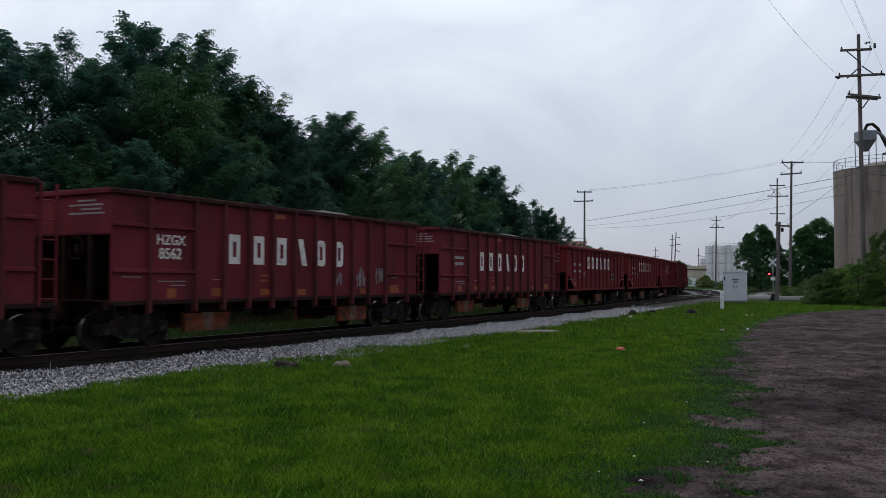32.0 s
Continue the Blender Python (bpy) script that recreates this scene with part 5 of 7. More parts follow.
# ---------------------------------------------------------------- third locomotive, running backwards
def orange_locomotive():
    loco = thing("locomotive", "orange diesel locomotive with black roof and gold stripes, running backwards", "locomotive", "train")
    f = underbody(loco, GOLD, SILVER, (-3.65, 3.83), TANKGREY, -9.9, -1, RAILWHITE, low=True)
    n = nose(loco, ORANGE, 9.78, 10.3, 1.88, 3.40, 3.66, 0.8)
    cab = cab_body(loco, ORANGE, SKYLIT_ROOF, 6.32, 9.78, 8.62, 8.45, 7.9, 1.88, 3.41, 3.74, 4.24, 4.60, 4.95)
    windscreen(cab, 8.64, 3.76, 8.47, 4.24, BLACK)
    part("rear_cab_wall", Shape().box(5.0, 6.34, -1.2, 1.2, 1.885, 4.3, 0.03), ORANGE, cab, "recessed rear cab wall")
    for sg in (1, -1):
        y = sg * 1.534
        window(cab, 6.6, 8.05, 3.62, 4.12, y, BLACK)
        part("window_post", Shape().box(7.2, 7.26, min(y + sg * 0.012, y + sg * 0.03), max(y + sg * 0.012, y + sg * 0.03), 3.62, 4.12), SILVER, cab)
        window(cab, 5.2, 5.9, 3.6, 4.1, sg * 1.2, BLACK)
        # slab for the sloping roof edge, its sky light put into the pink
        part("sunshade", slab((8.35, y, 4.30), (-1.9, 0, 0), (0, sg * 0.34, -0.14), (0, 0, 1), 0.02), SKYLIT_ROOF, cab)
        lettering("road_number", "5476", 0.54, 7.56, y + sg * 0.004, 3.05, sg, BLACK, cab, 0.004, "black road number")
        for z in (1.98, 2.09, 2.20):
            decal("gold_band", 6.34, 9.76, z, z + 0.06, y, GOLD, cab)
        for z in (2.55, 2.66, 2.77):
            decal("gold_band", 9.1, 9.76, z, z + 0.06, y, GOLD, cab)
        part("small_emblem", Shape().prism([(7.0, 3.42), (7.2, 3.47), (7.4, 3.42), (7.3, 3.36), (7.1, 3.36)], y - sg * 0.002, y + sg * 0.006, "y"), BLACK, cab)
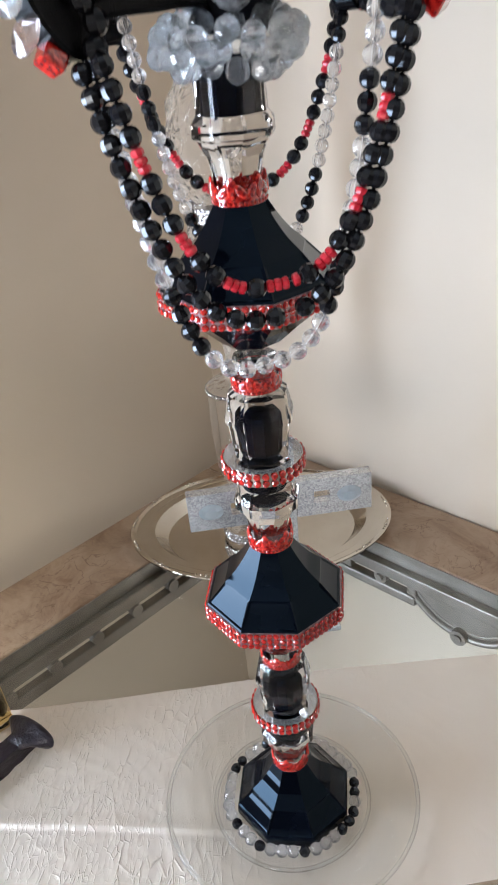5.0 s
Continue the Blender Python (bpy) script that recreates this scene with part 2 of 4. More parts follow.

Given request –
Return every line containing "More".

Exercise result –
Continue the Blender Python (bpy) script that recreates this scene with part 5 of 7. More parts follow.
Continue the Blender Python (bpy) script that recreates this scene with part 2 of 4. More parts follow.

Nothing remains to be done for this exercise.